Primeiramente há que se contextualizar a característica fundamental do gênero telenovela, ancorada no folhetim francês, melodrama e assuntos extraídos do jornal diário. Portanto, sem o maniqueísmo citado em sua pergunta. Assim fosse, Walt Disney não teria conquistado o mundo com suas fabulosas histórias nem Sherazade encantado o sultão a ponto de salvar a própria vida. A riqueza do gênero Telenovela, enquanto conteúdo e formato, existe exatamente por suas inúmeras possibilidades narrativas. Lembrando a modernização iniciada pela Globo a partir de 1970 ao incorporar elementos do cotidiano em suas tramas, além de altos investimentos na produção. Ato contínuo, passou a produzir novelas inovadoras desde essa época e ao mesmo tempo preocupando-se em apresentar o melhor das novelas tradicionais. Desse modo, podemos encontrar no cardápio televisivo tanto histórias mais densas, intelectualizadas, com forte crítica social, quanto comédias e farsas ou dramas do cotidiano.  Isso promove uma enriquecedora convivência  com os melhores exemplares de contemporâneos folhetins eletrônicos; e conquistam a audiência tão necessitada de boas histórias para melhor caminhar pela caótica vida diária.   Claudio Cavalcanti, Tarcísio Meira e Cláudio Marzo em Irmãos Coragem Que novela você acha que faria sucesso em uma reprise hoje? Por que?

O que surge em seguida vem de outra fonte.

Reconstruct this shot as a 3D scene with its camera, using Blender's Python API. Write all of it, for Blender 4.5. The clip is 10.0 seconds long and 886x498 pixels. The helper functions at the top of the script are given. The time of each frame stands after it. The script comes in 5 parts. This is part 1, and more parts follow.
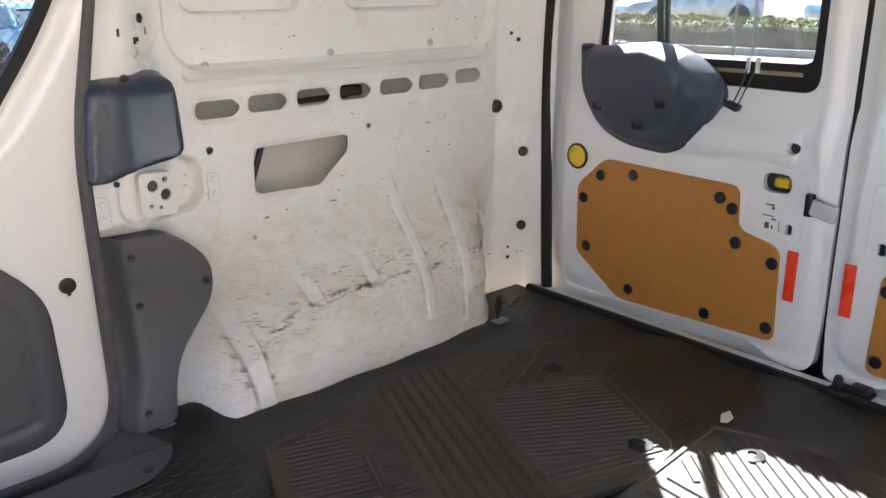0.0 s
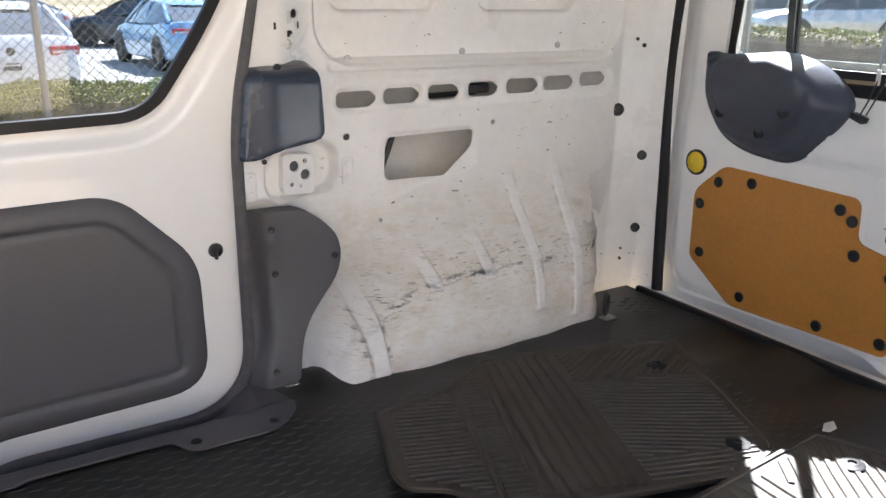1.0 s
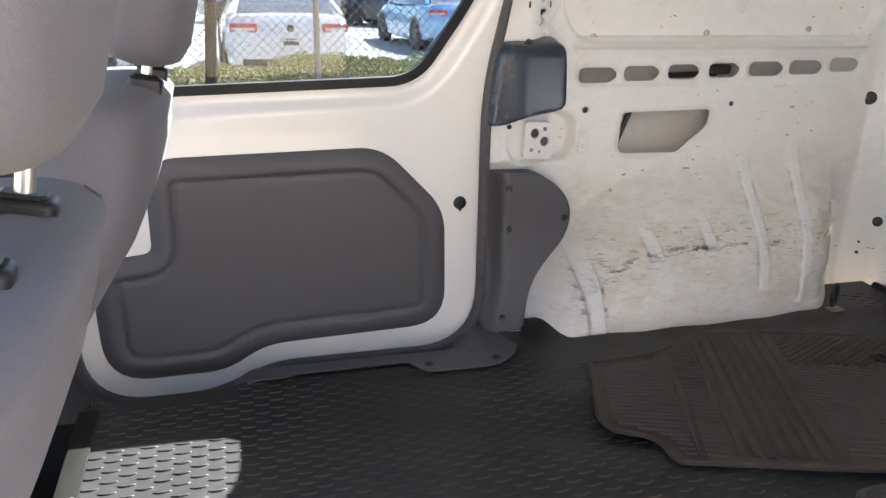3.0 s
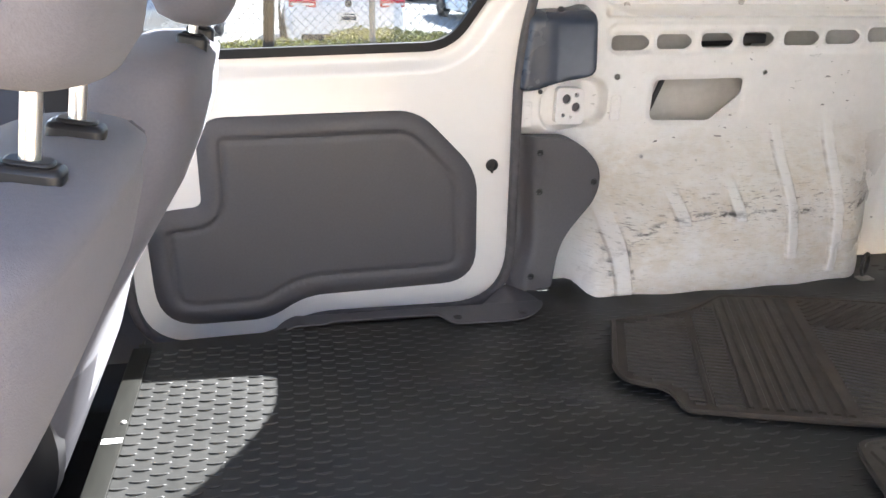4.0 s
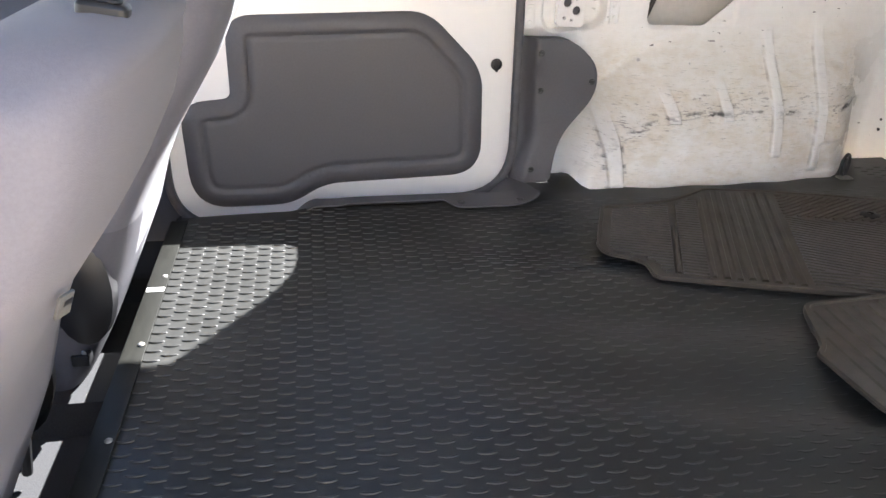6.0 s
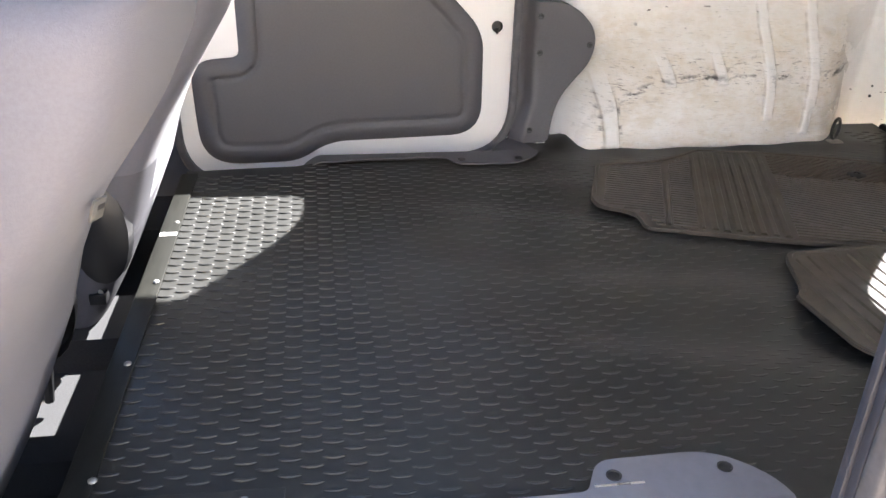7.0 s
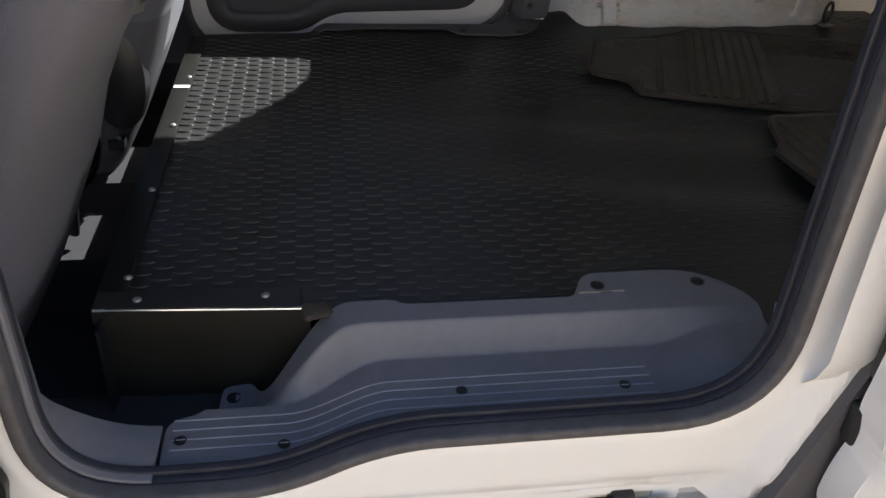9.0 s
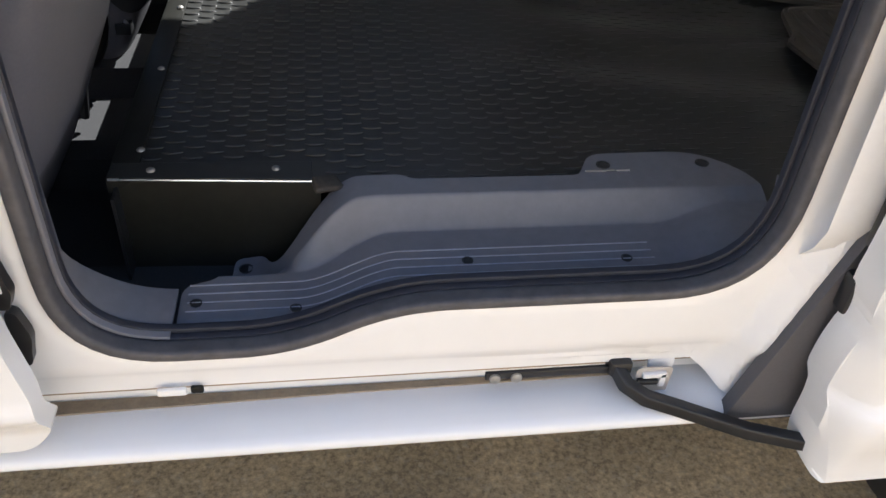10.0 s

O cardápio é extremamente rico e variado em estilos, linguagens, propostas estéticas de autores, diretores, atores. Penso em produções ao menos a partir de 1970... tempos de Pigmalião 70, Irmãos Coragem e O Cafona... As de época, como  Senhora, A Moreninha e Escrava Isaura. E, claro, Selva de Pedra (sempre), por seu teor de recomeço e conquista de um novo status social. Certamente,  produções que valeriam uma reprise ou um remake como as incontáveis produções que povoam a nossa indústria do entretenimento. Afinal, as aspirações humanas, independente dos avanços tecnológicos, seguem mais ou menos na mesma toada e por esse motivo a necessidade de tantas velhas novas histórias.